A password manager is a software application that figures out when someone is trying to enter
a user name and password and offers to memorize them and replay them whenever that page
comes up again. Logins for the system itself, for special applications like email, and for secure
Websites, can be stored safely and recalled with the mere swipe of a finger over the little silicon
fingerprint reader embedded in the notebook case.
If you’re anything like me, you have dozens of passwords, and remembering them can be a real
headache. So, in addition to protecting sensitive data from attack, a fingerprint reader tied to an
encryption mechanism is a handy way to access important information without having to deal
with passwords. The temptation to use a weak password just because it’s memorable fades
away. The user enters a strong password once, registers it to the fingerprint software, and
forgets about it.
This capability is particularly convenient for those sites that require a password but aren’t
particularly sensitive. Online subscriptions come to mind. Since the sites are pay for play, they
need to restrict access, but if someone “broke in,” the world wouldn’t end. Entering a password
is mostly a burden for the subscriber, who just wants to read his or her news. Fingerprint-driven
password-management programs really shine in these circumstances.
Recast
Two years ago, Endpoint put out a report forecasting the growth in the fingerprint reader market
(see The Visible Face of PC Security (http://www.ndpta.com/Fingerprint.html). Owning up to the
truth, we said the worldwide market would grow to 38 million units in 2007. Well, looks like it
grew to only 19 million in 2007. So, we were off by, oh, a mere 100%. But what are few points
among friends?
What’s behind this barn-door miss is easy enough to see. In 2005, only 4 million fingerprint
readers shipped. The market was quite new. The main assumption behind the old forecast,
put out in 2006 using 2005 data, was that fingerprint readers would track Trusted Platform
Modules (TPMs), those security chips going into most notebooks and some desktops these
days. In 2007, more than 100 million TPMs shipped.
This assumption was flawed because we believed that people would actually turn on and use
the TPMs, and a primary use would be to take input from fingerprint readers. The modules ship,
yes, but mostly they don’t do what they were designed to do. Lots of TPMs are out there — soon
Intel will ship TPM circuitry standard in its core logic, and even desktops will have them — but
most are dead silicon, doing nothing.
Now, it’s one thing to get a “free” TPM with your computer, but something else again to incur the
cost of a fingerprint reader if you’re not going to use it. Readers aren’t all that expensive.

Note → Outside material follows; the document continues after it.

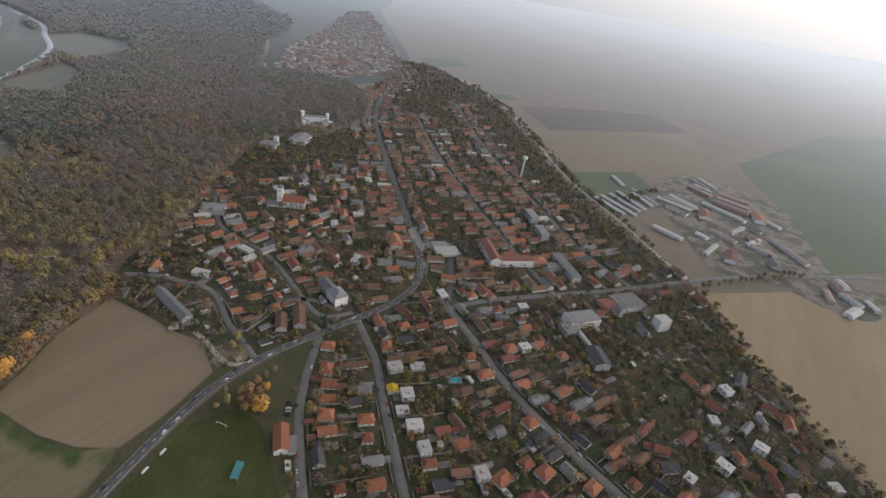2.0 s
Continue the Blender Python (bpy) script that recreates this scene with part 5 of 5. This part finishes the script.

Nowadays, the bill of materials for a reader can be denominated in single-digit dollars. But
nonetheless, OEMs have been cautious in putting readers on their notebooks, and PC buyers
have been slow to warm up to using them.
Nonetheless, the future is bright for fingerprint readers, which are supplied primarily by two
vendors, Authentec and UPEK. These firms also sell readers for embedded applications,
phones, and other markets, none of which are included in this forecast. So, forthwith a recast of
fingerprint readers shipped with PCs, this time with better trend data. Expect 26 million to ship
in 2008 and 85 million in 2012 (see Figure 1).
Figure 1
A Quick Swipe and You're In


A Real Market Takes Shape
The essential optimism of this forecast is based on the fact that people have been responding
to the convenience aspect of fingerprint readers, and vendors are giving them more reasons all
the time to sign on. Newer hardware is more durable and better looking. The software interface
is maturing, making it easier for a user to understand the functions, set up and store secure
passwords, and use the reader to log in.
And the number of Web-based services that make use of fingerprint authentication is
increasing, while new software makes Internet commerce more secure and convenient.
Services like RSA SecurID, a two-factor authentication technology, now uses fingerprint input as
one of the factors, enabling users to dispense with having to carry around a physical token to log
in. SecurID allows workers in the field to safely log into their corporate networks and
consumers to conduct safe purchases from cooperating Websites. Software like WinMagic
allows users to encrypt their hard drives using only their fingerprint as input. And attractive new
hardware like UPEK’s Eikon reader lets even PCs without an embedded reader take advantage
in this proliferation of security-oriented software and services.
Momentum behind readers is only increasing. Recently, UPEK put out external readers for
Macs. And new highly mobile form factors like Mobile Internet Devices (MIDs) will be connected
to the network most of time and will need security as more interactions involve the transfer of
money and valuable information. As phones migrate into this network, often used as electronic
wallets, people will get used to using readers as a primary way to access their services
securely and conveniently.
There was a time when only criminals were fingerprinted, but this stigma has largely faded as
we now wish to be known as who we are. My fingerprint identifies me and ensures that no one
else can appropriate the things to which I have a right: my money, my secrets, my data. And yet,
my finger is always attached to me, and I never forget it when I go out. Security and convenience
in one little package. It’s obvious.